**Brief:** In the records below, begin at the line containing "6. More parts follow." and end at the line containing "return [c + s * r"; quote every line in that span exactly, including both boundary lines, and no others.

**Data rows:**
────────────────────

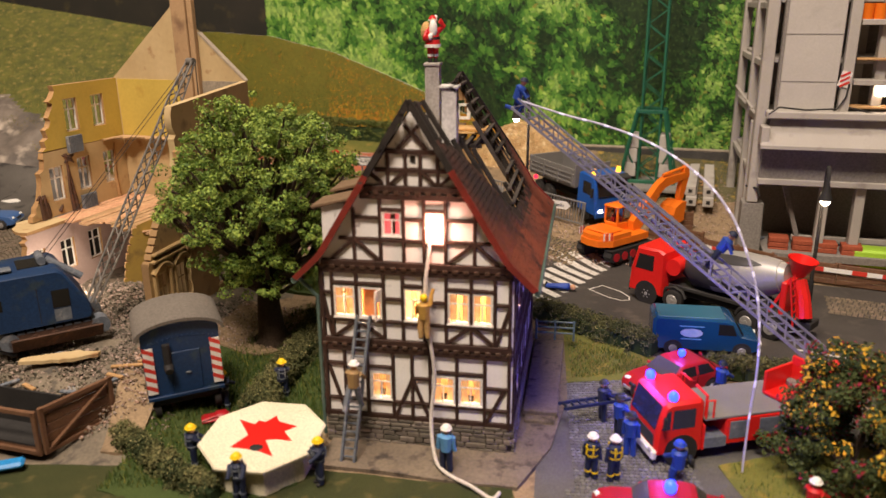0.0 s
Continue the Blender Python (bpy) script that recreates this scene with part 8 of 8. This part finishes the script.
def front_ladder():
    c, s = math.cos(radians(HOUSE["rz"])), math.sin(radians(HOUSE["rz"]))

    def world_of(lx, ly, z):
        return Vector((HOUSE["x"] + lx * c - ly * s, HOUSE["y"] + lx * s + ly * c, z))
    a, b = world_of(-2.42, -1.75, 0.17), world_of(-1.98, -0.25, 5.75)
    o = thing("scaling_ladder", "grey two-rail ladder leaning on the house front", "ladder")
    side = world_of(1, 0, 0) - world_of(0, 0, 0)
    for k in (-0.26, 0.26):
        part("rail", Geo().beam(a + side * k, b + side * k, 0.1, 0.12), M_GREYMETAL, o)
    for i in range(17):
        p = a + (b - a) * ((i + 0.6) / 17.5)
        part("rung", Geo().beam(p - side * 0.26, p + side * 0.26, 0.06, 0.06), M_GREYMETAL, o)
    m = a + (b - a) * 0.40
    figurine("khaki figurine climbing the scaling ladder", m.x, m.y - 0.32, m.z - 0.1, 160, M_KHAKI, M_GREYMETAL, M_WHITE, "run", 2.1, rx=6)
    # the hose from the window to the ground, and the rope figure sliding on it
    h = thing("fire_hose", "white fire hose hanging from the upper window to the ground", "hose")
    pts = [world_of(0.62, -0.1, 8.75), world_of(0.6, -0.3, 8.2), world_of(0.5, -0.5, 6.9), world_of(0.62, -0.55, 5.4), world_of(0.85, -0.6, 3.6), world_of(0.75, -0.9, 1.9), world_of(1.0, -1.5, 0.6),
           world_of(1.5, -2.0, 0.28), world_of(2.6, -2.7, 0.27), world_of(3.4, -3.3, 0.27), world_of(3.65, -2.9, 0.27)]
    fine = []
    for i in range(len(pts) - 1):
        p0, p1, p2, p3 = pts[max(0, i - 1)], pts[i], pts[i + 1], pts[min(len(pts) - 1, i + 2)]
        for k in range(6):
            t = k / 6
            fine.append(0.5 * ((2 * p1) + (p2 - p0) * t + (2 * p0 - 5 * p1 + 4 * p2 - p3) * t * t + (3 * p1 - p0 - 3 * p2 + p3) * t ** 3))
    fine.append(pts[-1])
    part("hose_line", Geo().tube(fine, 0.075, 8), M_HOSE, h)
    w = world_of(0.5, -0.72, 5.45)
    figurine("ochre and yellow figurine sliding down the hose", w.x, w.y, w.z - 0.3, 170, material("ochre_plastic", (0.50, 0.30, 0.06), (0.40, 0.22, 0.05), 0.6), M_HESSIAN, M_FIGYELLOW, "up", 1.9, "hair")


front_ladder()


def red_white_figurine():
    """The little red and white figure on the chimney, a plain turned shape with a sack."""
    c, s = math.cos(radians(HOUSE["rz"])), math.sin(radians(HOUSE["rz"]))
    lx, ly = -0.72, 7.75
    g = Geo(Matrix.Diagonal((0.76, 0.80, 1.08, 1.0)))
    for sx in (-0.16, 0.16):
        g.cyl((sx, 0, 0.0), (sx, 0, 0.22), 0.15, 0.13, 9, 2)
        g.cyl((sx, 0, 0.2), (sx, 0, 0.68), 0.15, 0.19, 9, 0)
        g.cyl((sx, 0, 0.24), (sx, 0, 0.34), 0.18, 0.18, 9, 1)
    g.tube([(0, 0, 0.64), (0, 0, 0.72), (0, 0, 1.0), (0, 0, 1.3), (0, 0, 1.42)], 0.4, 14, 0, None, [0.46, 0.46, 0.40, 0.34, 0.2])
    g.tube([(0, 0, 0.60), (0, 0, 0.74)], 0.48, 14, 1)
    g.cyl((0, 0, 0.92), (0, 0, 1.02), 0.425, 0.42, 14, 2)
    g.ball(0, -0.12, 1.56, 0.2, 0.2, 0.22, 10, 7, 3)
    g.ball(0.0, -0.27, 1.34, 0.24, 0.18, 0.36, 10, 7, 1)
    g.ball(0, 0.0, 1.66, 0.24, 0.24, 0.2, 10, 6, 0, None, 0.0)
    g.tube([(0, 0, 1.64), (0, 0, 1.71)], 0.27, 12, 1)
    g.ball(0.2, 0.05, 1.78, 0.1, None, None, 8, 6, 1)
    g.tube([(0.33, -0.05, 1.25), (0.62, -0.2, 1.45), (0.38, -0.25, 1.66)], 0.13, 8, 0)
    g.tube([(-0.33, -0.05, 1.25), (-0.5, -0.25, 0.98), (-0.2, -0.42, 1.02)], 0.13, 8, 0)
    g.ball(-0.2, -0.45, 1.04, 0.14, None, None, 8, 6, 1)
    g.ball(-0.32, 0.32, 1.2, 0.34, 0.32, 0.42, 10, 7, 4)
    single("red_figurine", g, [M_FIGRED, M_WHITE, M_BLACK, M_SKIN, M_HESSIAN], "red and white painted figurine with a sack standing on the chimney", "figurine",
           HOUSE["x"] + lx * c - ly * s, HOUSE["y"] + lx * s + ly * c, 14.69, 8)


red_white_figurine()


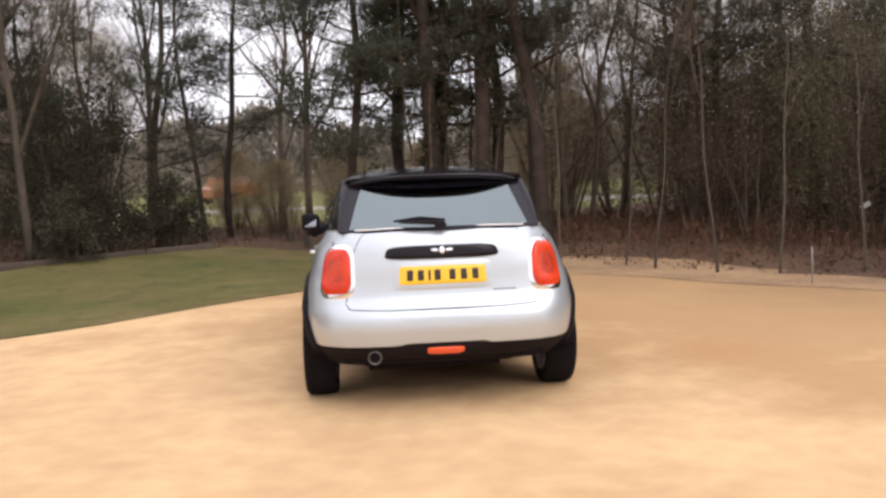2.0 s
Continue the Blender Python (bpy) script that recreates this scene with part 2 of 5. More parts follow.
# car
PAINT = make_material("white_silver_paint", (0.472, 0.514, 0.552), 0.36, metal=0.55, vary=0.03, scale=2, fine=400, coat=1.0)
ROOF_BLACK = make_material("gloss_black_roof", (0.012, 0.010, 0.015), 0.09, vary=0.2, scale=3, fine=60, specular=0.24)
GLOSS_BLACK = make_material("gloss_black_trim", (0.010, 0.0075, 0.0110), 0.14, vary=0.2, scale=5, fine=60, specular=0.2)
CLADDING = make_material("black_plastic_cladding", (0.0125, 0.0095, 0.0132), 0.7, vary=0.3, scale=6, fine=200, bump=0.15, bump_scale=500, specular=0.13)
UNDER = make_material("underbody_black", (0.0115, 0.009, 0.012), 0.95, vary=0.2, specular=0.1)
RUBBER = make_material("tyre_rubber", (0.0095, 0.0078, 0.0092), 0.9, vary=0.35, scale=8, fine=90, bump=0.2, bump_scale=120, specular=0.12)
ALLOY = make_material("silver_alloy", (0.56, 0.57, 0.60), 0.30, metal=0.55, vary=0.1, scale=12, fine=120)
STEEL = make_material("brake_steel", (0.16, 0.155, 0.15), 0.5, metal=0.8, vary=0.3, scale=9, fine=80)
BRIGHT = make_material("polished_metal", (0.80, 0.82, 0.85), 0.2, metal=0.6, vary=0.03)
SATIN = make_material("satin_chrome", (0.90, 0.90, 0.92), 0.45, metal=0.15, vary=0.03)
CHROME = make_material("chrome", (0.86, 0.86, 0.87), 0.07, metal=1.0, vary=0.03)
RED_LENS = make_material("red_lens", (0.66, 0.050, 0.010), 0.25, vary=0.3, scale=9, fine=60, second=(0.42, 0.022, 0.005), coat=0.1, specular=0.3)
RED_CORE = make_material("red_lens_core", (0.50, 0.045, 0.012), 0.3, vary=0.5, scale=16, fine=60, second=(0.24, 0.018, 0.006), coat=0.1, specular=0.3)
AMBER = make_material("orange_red_lens", (0.85, 0.10, 0.03), 0.15, vary=0.1, coat=1.0)
PLATE = make_material("yellow_plate", (0.82, 0.48, 0.012), 0.35, vary=0.05, coat=0.5)
INK = make_material("black_ink", (0.02, 0.016, 0.012), 0.5, vary=0.2)
SEAT = make_material("black_seat_cloth", (0.022, 0.02, 0.021), 0.85, vary=0.3, scale=10, fine=180, bump=0.2, bump_scale=400)
DASH = make_material("grey_dash_plastic", (0.05, 0.048, 0.05), 0.55, vary=0.2, scale=10, fine=150)
FRAME_GREY = make_material("satin_frame_grey", (0.045, 0.042, 0.052), 0.4, vary=0.2, scale=8, fine=90)
PALE_TRIM = make_material("pale_grey_headlining", (0.30, 0.29, 0.28), 0.85, vary=0.1)
LAMP_GLASS = make_material("headlamp_glass", (0.36, 0.37, 0.39), 0.18, vary=0.5, scale=14, fine=50, coat=0.5, metal=0.3)
SIDE_GLASS = make_glass("tinted_side_glass", (0.74, 0.76, 0.74), 1.5)
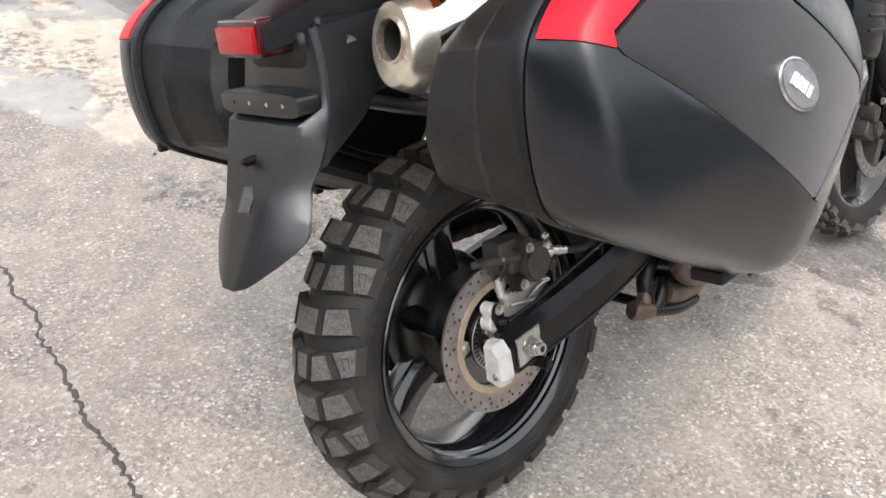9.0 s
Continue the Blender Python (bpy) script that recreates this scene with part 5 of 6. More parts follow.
def muffler():
    tip = Vector((0.186, -0.222, 0.847))
    d = Vector((0.055, 0.95, -0.13)).normalized()
    s = d.cross(Vector((0, 0, 1))).normalized()
    u = s.cross(d)

    def ring(f, hw, h, up=0.0, n=36):
        c = tip + d * f + u * up
        return [c + s * hw * math.cos(2 * math.pi * i / n) + u * h * math.sin(2 * math.pi * i / n) for i in range(n)]

    can = part("muffler", loft([ring(0.032, 0.0565, 0.0685, 0.020), ring(0.050, 0.0640, 0.0760, 0.022), ring(0.075, 0.0685, 0.0810, 0.024), ring(0.16, 0.0690, 0.0820, 0.026), ring(0.38, 0.064, 0.075, 0.027), ring(0.44, 0.045, 0.050, 0.026)], caps=False), CHROME, bike, "polished oval silencer, smoke-stained tip")
    def lip(f, r):
        c = tip + d * f + u * 0.025
        return [c + s * r * math.cos(2 * math.pi * i / 36) + u * r * math.sin(2 * math.pi * i / 36) for i in range(36)]

    part("end_cap", loft([ring(0.034, 0.0560, 0.0680, 0.020), ring(0.018, 0.0505, 0.0620, 0.0195), ring(0.003, 0.0455, 0.0565, 0.019), ring(-0.003, 0.0415, 0.0525, 0.019), lip(-0.003, 0.0300), lip(-0.007, 0.0290), lip(-0.007, 0.0265), lip(0.004, 0.0255)], caps=False), TIPMETAL, can, "tarnished bright end ring")
    part("tail_bore", loft([lip(0.003, 0.0257), lip(0.0300, 0.0240), lip(0.0305, 0.001)], caps=False), DEEP, can)
    n = 40
    sh = []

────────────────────

**Expected output:**
Continue the Blender Python (bpy) script that recreates this scene with part 5 of 6. More parts follow.
def muffler():
    tip = Vector((0.186, -0.222, 0.847))
    d = Vector((0.055, 0.95, -0.13)).normalized()
    s = d.cross(Vector((0, 0, 1))).normalized()
    u = s.cross(d)

    def ring(f, hw, h, up=0.0, n=36):
        c = tip + d * f + u * up
        return [c + s * hw * math.cos(2 * math.pi * i / n) + u * h * math.sin(2 * math.pi * i / n) for i in range(n)]

    can = part("muffler", loft([ring(0.032, 0.0565, 0.0685, 0.020), ring(0.050, 0.0640, 0.0760, 0.022), ring(0.075, 0.0685, 0.0810, 0.024), ring(0.16, 0.0690, 0.0820, 0.026), ring(0.38, 0.064, 0.075, 0.027), ring(0.44, 0.045, 0.050, 0.026)], caps=False), CHROME, bike, "polished oval silencer, smoke-stained tip")
    def lip(f, r):
        c = tip + d * f + u * 0.025
        return [c + s * r * math.cos(2 * math.pi * i / 36) + u * r * math.sin(2 * math.pi * i / 36) for i in range(36)]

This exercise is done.